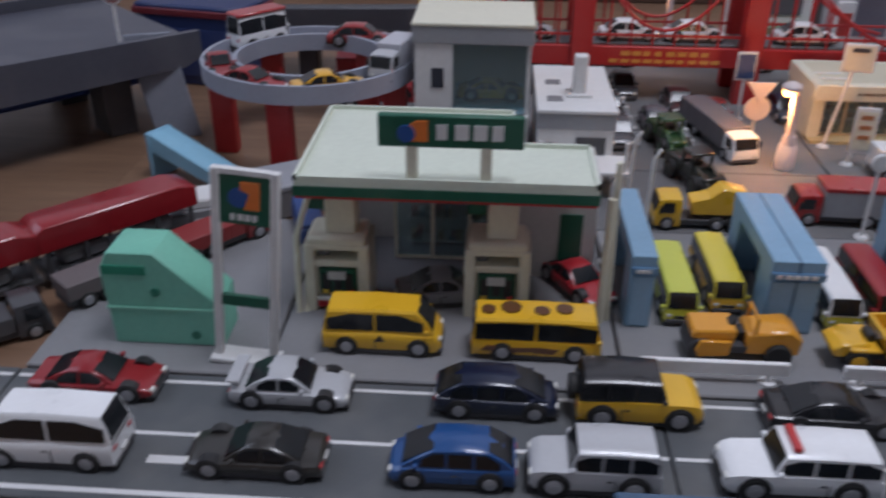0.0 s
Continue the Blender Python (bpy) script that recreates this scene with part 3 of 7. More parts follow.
def shelves(parent, x0, x1, y0, y1, z1, seed, rows=3):
    """Shop shelves with rows of small goods."""
    r = random.Random(seed)
    f = Form()
    for k in range(rows):
        z = 0.4 + (z1 - 0.6) * k / rows
        f.box(x0, x1, y0, y1, z, z + 0.12)
    wp("shelf", f, OFFWHITE, parent, smooth=0)
    cols = [plastic(0.4, 0.3, 0.15), plastic(0.3, 0.08, 0.06), plastic(0.1, 0.25, 0.3), OFFWHITE]
    for c in cols:
        g = Form()
        for k in range(rows):
            z = 0.52 + (z1 - 0.6) * k / rows
            x = x0 + r.random() * 0.8
            while x < x1 - 0.5:
                w = 0.3 + 0.4 * r.random()
                g.box(x, x + w, y0 + 0.1, y1 - 0.1, z, z + 0.4 + 0.5 * r.random())
                x += 1.2 + 1.6 * r.random()
        wp("product", g, c, parent, smooth=0)


# fuel station with a cream canopy
st = thing("fuel_station", -0.6, 50, 0.1, label="toy fuel station with cream canopy and dark green fascia", category="toy building")
ell = lambda g: [(-9.9 - g, 45.6 - g), (8.8 + g, 45.6 - g), (8.8 + g, 52.2 + g), (3.8 + g, 52.2 + g), (3.8 + g, 58.6 + g), (-9.9 - g, 58.6 + g)]
PALEGREEN = plastic(0.66, 0.71, 0.6)
wp("canopy", Form().prism(ell(0), 9.9, 10.35, "z", 0.08), PALEGREEN, st)
rim = Form()
for (xa, ya), (xb, yb) in zip(ell(-0.12), ell(-0.12)[1:] + ell(-0.12)[:1]):
    rim.box(min(xa, xb) - 0.12, max(xa, xb) + 0.12, min(ya, yb) - 0.12, max(ya, yb) + 0.12, 10.3, 10.62)
wp("canopy_rim", rim, PALEGREEN, st)
wp("green_fascia", Form().prism(ell(0.05), 9.3, 9.93, "z"), GREEN, st, smooth=0)
wp("red_fascia_line", Form().prism(ell(-0.05), 9.1, 9.32, "z"), RED, st, smooth=0)
wp("roof_sign", Form().box(-4.6, 4.1, 45.9, 46.5, 12.6, 14.6, 0.08), GREEN, st, "dark green sign with plain emblem and white bars")
for x in (-2.6, 1.9):
    wp("sign_foot", Form().box(x - 0.35, x + 0.35, 45.9, 46.6, 10.4, 12.7, 0.08), CREAM, st)
wp("emblem", Form().prism([(-2.9, 13.0), (-1.6, 13.0), (-1.6, 14.3), (-2.3, 14.3), (-2.9, 13.9)], 45.82, 45.95), ORANGE, st, smooth=0)
wp("emblem", Form().cyl((-2.9, 45.86, 13.5), (-2.9, 45.76, 13.5), 0.55, n=14), plastic(0.02, 0.08, 0.3), st)
wbars(st, -1.1, 3.3, 13.15, 14.1, 45.9, 4, WHITE)
for x0 in (-9.9, 0.7):
    wp("pump_body", Form().box(x0, x0 + 0.7, 46.8, 50.2, 0, 5.2, 0.1).box(x0 + 3.6, x0 + 4.3, 46.8, 50.2, 0, 5.2, 0.1).box(x0, x0 + 4.3, 46.9, 50.2, 3.5, 4.0, 0.08).box(x0, x0 + 4.3, 46.85, 50.2, 4.75, 5.2, 0.08).box(x0 + 0.6, x0 + 3.7, 47.3, 50.0, 0, 3.7, 0.05).box(x0 + 0.5, x0 + 3.8, 48.6, 50.0, 3.9, 4.9), CREAM, st)
    wp("slot_block", Form().box(x0 + 0.8, x0 + 1.5, 47.6, 48.4, 4.0, 4.5, 0.05), MIDGREY, st)
    # Dark sheet over the cream back: the slot's shade is put into its colour.
    wp("slot_shade", Form().box(x0 + 0.7, x0 + 3.6, 48.5, 48.62, 4.02, 4.74), DARK, st, smooth=0)
    wp("pump_cap", Form().box(x0 + 0.2, x0 + 4.1, 46.9, 50.0, 5.0, 5.7, 0.2), CREAM, st)
    wp("pump_screen", Form().box(x0 + 0.9, x0 + 3.4, 47.1, 47.35, 1.3, 3.3, 0.05), GREEN, st)
    scr = Form()
    for q in range(3):
        scr.box(x0 + 1.1 + 0.75 * q, x0 + 1.65 + 0.75 * q, 47.0, 47.12, 1.5 + 0.2 * (q % 2), 2.9)
    wp("pump_hose", scr, BLACK, st, smooth=0)
    wp("pump_dial", Form().box(x0 + 1.5, x0 + 2.7, 46.98, 47.12, 2.5, 3.1), OFFWHITE, st, smooth=0)
    wp("pump_kick", Form().box(x0 + 0.7, x0 + 3.6, 47.0, 47.3, 0.3, 0.85, 0.03), RED, st)
    wp("pump_shelf", Form().box(x0 + 0.7, x0 + 3.6, 46.8, 47.3, 0.9, 1.15, 0.04), OFFWHITE, st)
    wp("pump_light", Form().box(x0 + 1.1, x0 + 1.5, 46.95, 47.12, 1.4, 1.7), YELLOW, st, smooth=0)
    wp("pump_light", Form().box(x0 + 2.9, x0 + 3.2, 46.95, 47.12, 1.4, 1.7), RED, st, smooth=0)
    wp("column", Form().box(x0 + 1.4, x0 + 3.4, 47.6, 49.4, 5.6, 9.2, 0.15), CREAM, st)
    wp("column_sign", Form().box(x0 + 0.1, x0 + 1.3, 48.0, 48.3, 7.2, 8.7, 0.05), GREEN, st)
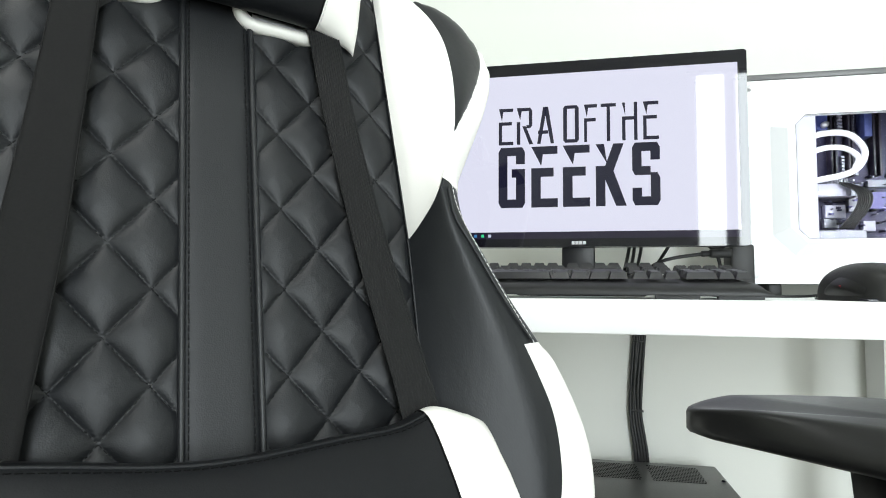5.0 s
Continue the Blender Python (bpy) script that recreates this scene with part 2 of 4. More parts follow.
window = thing("window_1", ROOM, "tall white framed balcony window in the wall", "window", kind="structure")
to_win = lambda x, y, h: Vector((x, BACK_Y - 0.06 + h, y))
part("window_frame", ring(bmesh.new(), rounded(WX0, WX1, WZ0, WZ1, 0.002, 1), rounded(WX0 + 0.05, WX1 - 0.05, WZ0 + 0.05, WZ1 - 0.05, 0.002, 1), to_win, 0.03, -0.03), PLASTIC_WHITE, window, smooth=False)
part("mullion", boxed(0.975, 1.05, BACK_Y - 0.09, BACK_Y - 0.03, WZ0 + 0.05, WZ1 - 0.05, 0.004), PLASTIC_WHITE, window, smooth=False)
glass, gtree, gb = base("window_glass", (1, 1, 1), 0.0)
gb.inputs["Transmission Weight"].default_value = 1.0
for x0, x1 in ((WX0 + 0.05, 0.975), (1.05, WX1 - 0.05)):
    pane = part("pane", boxed(x0, x1, BACK_Y - 0.064, BACK_Y - 0.058, WZ0 + 0.05, WZ1 - 0.05), glass, window, smooth=False)
    pane.visible_shadow = False
lamp = thing("ceiling_lamp", ROOM @ pose(-0.35, -0.5, CEIL_Z), "square white ceiling lamp with a lit diffuser", "lamp")
part("housing", ring(bmesh.new(), rounded(-0.28, 0.28, -0.28, 0.28, 0.03), rounded(-0.255, 0.255, -0.255, 0.255, 0.02), lambda x, y, h: Vector((x, y, h)), 0.0, -0.075), PLASTIC_WHITE, lamp)
part("diffuser", prism(bmesh.new(), rounded(-0.254, 0.254, -0.254, 0.254, 0.02), lambda x, y, h: Vector((x, y, h)), -0.02, -0.06), glow("lamp_diffuser", (1.0, 0.98, 0.94), 3.0), lamp)

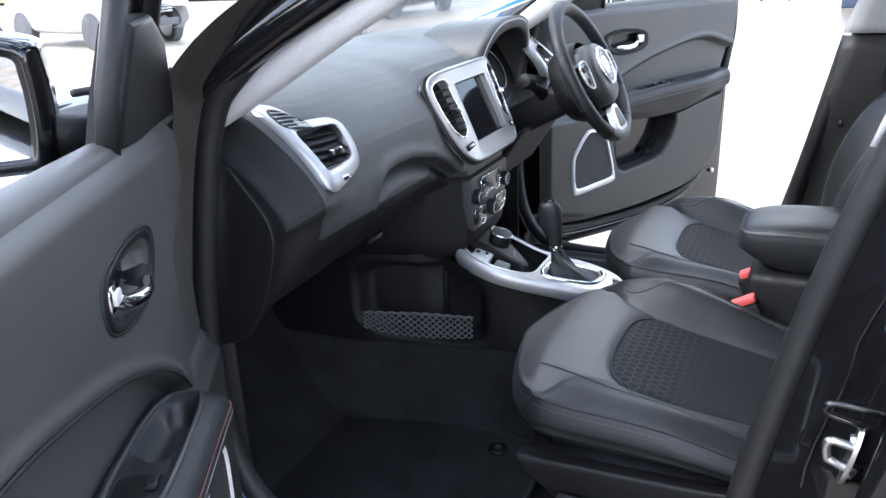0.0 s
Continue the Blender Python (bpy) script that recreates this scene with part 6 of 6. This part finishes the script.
# ---------- parked cars ----------
def parked_car(m, paint, label, group):
    car = thing("parked_car", label, "car", group)
    prof = [(-2.05, 0.35, 0.72, 0.80), (-1.95, 0.30, 0.95, 0.86), (-1.1, 0.28, 1.0, 0.88), (-0.85, 0.28, 1.02, 0.88), (0.0, 0.27, 1.04, 0.88), (1.0, 0.27, 1.05, 0.88), (1.7, 0.30, 1.05, 0.86), (2.05, 0.38, 0.9, 0.80)]
    secs = []
    for y, zb, zt, w in prof:
        secs.append([(-w * 0.82, y, zb), (-w, y, zb + 0.12), (-w, y, zt - 0.25), (-w * 0.95, y, zt - 0.03), (-w * 0.7, y, zt + 0.01), (0, y, zt + 0.03), (w * 0.7, y, zt + 0.01), (w * 0.95, y, zt - 0.03), (w, y, zt - 0.25), (w, y, zb + 0.12), (w * 0.82, y, zb)])
    shell = loft("body_shell", secs, paint, car, n=3)
    cab = [(-0.95, 1.02, 1.03, 0.80), (-0.15, 1.02, 1.47, 0.66), (0.6, 1.03, 1.51, 0.66), (1.35, 1.04, 1.44, 0.64), (1.9, 1.04, 1.06, 0.74)]
    cs = [[(-0.84, y, zb), (-w, y, zt - 0.03), (-w * 0.7, y, zt), (0, y, zt + 0.02), (w * 0.7, y, zt), (w, y, zt - 0.03), (0.84, y, zb)] for y, zb, zt, w in cab]
    loft("cabin", cs, paint, car, n=3)
    raw("windscreen", [(-0.70, -0.90, 1.07), (0.70, -0.90, 1.07), (0.58, -0.22, 1.45), (-0.58, -0.22, 1.45)], [(0, 1, 2, 3)], M_SCREEN, car, smooth=False)
    for s in (-1, 1):
        for y0, y1 in ((-0.55, 0.35), (0.42, 1.25)):
            raw("side_window", [(s * 0.858, y0 - 0.1, 1.07), (s * 0.858, y1, 1.07), (s * 0.715, y1 - 0.05, 1.40), (s * 0.715, y0 + 0.35, 1.40)], [(0, 1, 2, 3)], M_SCREEN, car, smooth=False)
        plate("headlamp", [(s * x, -2.02 + 0.25 * (x - 0.5), z) for x, z in [(0.45, 0.78), (0.80, 0.84), (0.78, 0.70), (0.48, 0.68)]], (0, 0.12, 0), M_CHROME, car, "clear headlamp")
        box("tail_lamp", (0.10, 0.06, 0.30), (s * 0.72, 2.03, 0.85), M_LAMPRED, car, "red tail lamp")
        box("mirror", (0.18, 0.10, 0.13), (s * 0.98, -0.55, 1.08), paint, car, "", 0.03)
        for y in (-1.32, 1.28):
            w = Matrix.Translation((s * 0.80, y, 0.32)) @ pose(0, 0, 0, 0, 90, 0)
            wheel_p = raw("tyre", *tube_mesh([w @ Vector((0.245 * math.cos(a), 0.245 * math.sin(a), 0)) for a in [2 * math.pi * k / 24 for k in range(24)]], 0.085, 8, True), M_RUBBER, car)
            cyl("rim", 0.20, 0.17, w, M_SILVER, wheel_p, bevel=0.02)
            cyl("wheel_arch", 0.36, 0.16, Matrix.Translation((s * 0.82, y, 0.34)) @ pose(0, 0, 0, 0, 90, 0), M_DARK, car)
    box("grille", (0.80, 0.05, 0.16), (0, -2.06, 0.70), M_DARK, car, "dark grille", 0.02)
    for k in range(3):
        box("grille_bar", (0.78, 0.02, 0.015), (0, -2.09, 0.65 + 0.05 * k), M_CHROME, car, "", 0.003)
    plate("badge", [(0.09 * math.cos(a), -2.10, 0.72 + 0.04 * math.sin(a)) for a in [2 * math.pi * k / 20 for k in range(20)]], (0, 0.02, 0), M_CHROME, car, "plain oval badge")
    box("lower_grille", (1.1, 0.05, 0.14), (0, -2.05, 0.45), M_DARK, car, "", 0.02)
    car.matrix_basis = m
    return car


white = parked_car(pose(7.1, 13.6, 0, 0, 0, -14), M_WHITEPAINT, "white parked hatchback facing the yard, wheels on concrete", "parked white cars")
copy_thing(white, pose(10.9, 13.2, 0, 0, 0, -12))
copy_thing(white, pose(3.6, 14.4, 0, 0, 0, -14))
dark = parked_car(pose(19.6, 5.2, 0, 0, 0, 100), M_GREYPAINT, "dark grey parked car on the far side of the yard", "parked dark cars")
copy_thing(dark, pose(19.0, 10.6, 0, 0, 0, 84))
copy_thing(dark, pose(FX + 4.2, -7.6, 0.02, 0, 0, -92))
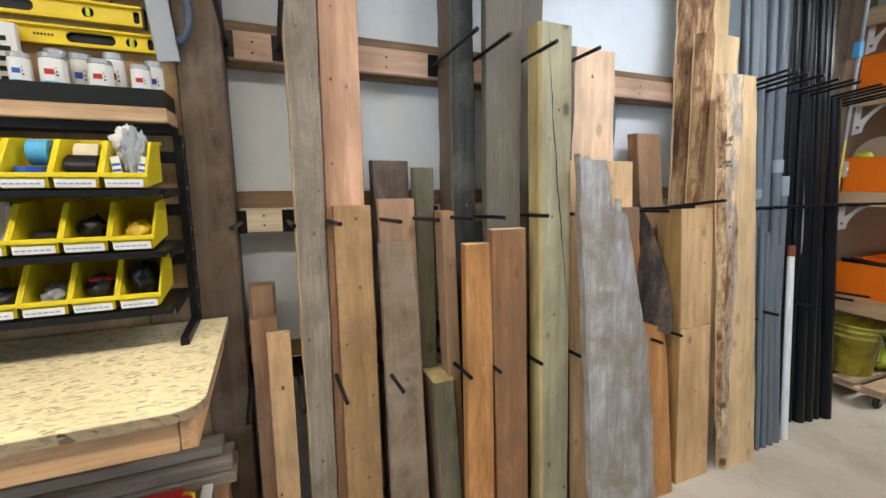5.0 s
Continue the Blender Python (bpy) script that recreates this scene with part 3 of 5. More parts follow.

> _Task to carry out_
Give back exactly the lines running from the line that contains "7. More parts follow." through the line that contains "c, parent, smooth=0)", and nothing outside them.

> _Result_
Continue the Blender Python (bpy) script that recreates this scene with part 3 of 7. More parts follow.
def shelves(parent, x0, x1, y0, y1, z1, seed, rows=3):
    """Shop shelves with rows of small goods."""
    r = random.Random(seed)
    f = Form()
    for k in range(rows):
        z = 0.4 + (z1 - 0.6) * k / rows
        f.box(x0, x1, y0, y1, z, z + 0.12)
    wp("shelf", f, OFFWHITE, parent, smooth=0)
    cols = [plastic(0.4, 0.3, 0.15), plastic(0.3, 0.08, 0.06), plastic(0.1, 0.25, 0.3), OFFWHITE]
    for c in cols:
        g = Form()
        for k in range(rows):
            z = 0.52 + (z1 - 0.6) * k / rows
            x = x0 + r.random() * 0.8
            while x < x1 - 0.5:
                w = 0.3 + 0.4 * r.random()
                g.box(x, x + w, y0 + 0.1, y1 - 0.1, z, z + 0.4 + 0.5 * r.random())
                x += 1.2 + 1.6 * r.random()
        wp("product", g, c, parent, smooth=0)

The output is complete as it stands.